- TASK BRIEF
Images are not part of the copy; write out the rest of the data exactly as given.

- GIVEN INFORMATION
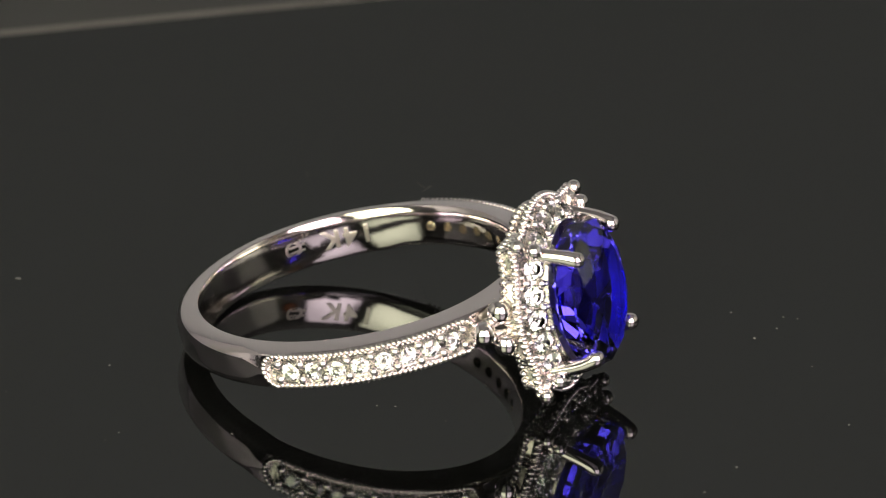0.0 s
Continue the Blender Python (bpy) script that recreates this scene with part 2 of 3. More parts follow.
def shank(ring):
    rings = []
    for k in range(360):
        phi = k - 180.0
        a, end = abs(phi), 5.4
        open_ = 0.0
        if PAVE0 < a < PAVE1:
            over = max(0.0, PAVE0 + end - a, a - (PAVE1 - end)) / end
            open_ = math.sqrt(max(0.0, 1 - over * over))
        e = min(1.0, max(0.0, (PAVE1 + 8.5 - a) / 9.5))
        g = min(1.0, max(0.0, (a - 102.0) / 66.0))
        rings.append([polar(r, phi, z) + Vector((SHIFT * q * MM, 0, 0)) for r, z, q in section(e * e * (3 - 2 * e), open_, -0.13 + 0.30 * g * g * (3 - 2 * g))])
    verts, faces = loft(rings, close_rows=True)
    me = mesh_from("shank", verts, faces, gold)
    body = new("shank", me)
    # drilled seats seen from inside the band
    bm = bmesh.new()
    for s in (-1, 1):
        for k in range(8):
            phi = s * (38.5 + 7.35 * k)
            m = Matrix.Translation(polar(inner_radius(phi), phi, 0)) @ Euler((0, radians(90), radians(phi))).to_matrix().to_4x4()
            bmesh.ops.create_cone(bm, cap_ends=True, segments=20, radius1=0.42 * MM, radius2=0.22 * MM, depth=1.3 * MM, matrix=m)
    cut = bpy.data.meshes.new("drill")
    bm.to_mesh(cut)
    cut.materials.append(gold_seat)
    bm.free()
    tool = new("drill", cut)
    mod = body.modifiers.new("drill", "BOOLEAN")
    mod.object, mod.operation, mod.solver = tool, "DIFFERENCE", "EXACT"
    mod.material_mode = "TRANSFER"
    made = bpy.data.meshes.new_from_object(body.evaluated_get(bpy.context.evaluated_depsgraph_get()))
    body.modifiers.clear()
    body.data = made
    bpy.data.objects.remove(tool)
    made.polygons.foreach_set("use_smooth", [True] * len(made.polygons))
    made.set_sharp_from_angle(angle=radians(35))
    made.materials.append(gold_inner)
    made.materials.append(gold_cast)
    for f in made.polygons:
        c, n = f.center / MM, f.normal
        out = n.x * c.x + n.y * c.y
        a = abs(math.degrees(math.atan2(c.y, c.x)))
        over = max(0.0, PAVE0 + 5.4 - a, a - (PAVE1 - 5.4)) / 5.4
        if out < -0.3 * math.hypot(c.x, c.y) and f.material_index == 0:
            f.material_index = len(made.materials) - 2
        if math.hypot(c.x, c.y) > R_OUT - 0.72 and out > 0 and over < 1 and abs(c.z) < 0.95 * math.sqrt(1 - over * over):
            f.material_index = len(made.materials) - 1
    body.parent = ring
    return tagged(body, label="polished white gold band")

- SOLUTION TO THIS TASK
0.0 s
Continue the Blender Python (bpy) script that recreates this scene with part 2 of 3. More parts follow.
def shank(ring):
    rings = []
    for k in range(360):
        phi = k - 180.0
        a, end = abs(phi), 5.4
        open_ = 0.0
        if PAVE0 < a < PAVE1:
            over = max(0.0, PAVE0 + end - a, a - (PAVE1 - end)) / end
            open_ = math.sqrt(max(0.0, 1 - over * over))
        e = min(1.0, max(0.0, (PAVE1 + 8.5 - a) / 9.5))
        g = min(1.0, max(0.0, (a - 102.0) / 66.0))
        rings.append([polar(r, phi, z) + Vector((SHIFT * q * MM, 0, 0)) for r, z, q in section(e * e * (3 - 2 * e), open_, -0.13 + 0.30 * g * g * (3 - 2 * g))])
    verts, faces = loft(rings, close_rows=True)
    me = mesh_from("shank", verts, faces, gold)
    body = new("shank", me)
    # drilled seats seen from inside the band
    bm = bmesh.new()
    for s in (-1, 1):
        for k in range(8):
            phi = s * (38.5 + 7.35 * k)
            m = Matrix.Translation(polar(inner_radius(phi), phi, 0)) @ Euler((0, radians(90), radians(phi))).to_matrix().to_4x4()
            bmesh.ops.create_cone(bm, cap_ends=True, segments=20, radius1=0.42 * MM, radius2=0.22 * MM, depth=1.3 * MM, matrix=m)
    cut = bpy.data.meshes.new("drill")
    bm.to_mesh(cut)
    cut.materials.append(gold_seat)
    bm.free()
    tool = new("drill", cut)
    mod = body.modifiers.new("drill", "BOOLEAN")
    mod.object, mod.operation, mod.solver = tool, "DIFFERENCE", "EXACT"
    mod.material_mode = "TRANSFER"
    made = bpy.data.meshes.new_from_object(body.evaluated_get(bpy.context.evaluated_depsgraph_get()))
    body.modifiers.clear()
    body.data = made
    bpy.data.objects.remove(tool)
    made.polygons.foreach_set("use_smooth", [True] * len(made.polygons))
    made.set_sharp_from_angle(angle=radians(35))
    made.materials.append(gold_inner)
    made.materials.append(gold_cast)
    for f in made.polygons:
        c, n = f.center / MM, f.normal
        out = n.x * c.x + n.y * c.y
        a = abs(math.degrees(math.atan2(c.y, c.x)))
        over = max(0.0, PAVE0 + 5.4 - a, a - (PAVE1 - 5.4)) / 5.4
        if out < -0.3 * math.hypot(c.x, c.y) and f.material_index == 0:
            f.material_index = len(made.materials) - 2
        if math.hypot(c.x, c.y) > R_OUT - 0.72 and out > 0 and over < 1 and abs(c.z) < 0.95 * math.sqrt(1 - over * over):
            f.material_index = len(made.materials) - 1
    body.parent = ring
    return tagged(body, label="polished white gold band")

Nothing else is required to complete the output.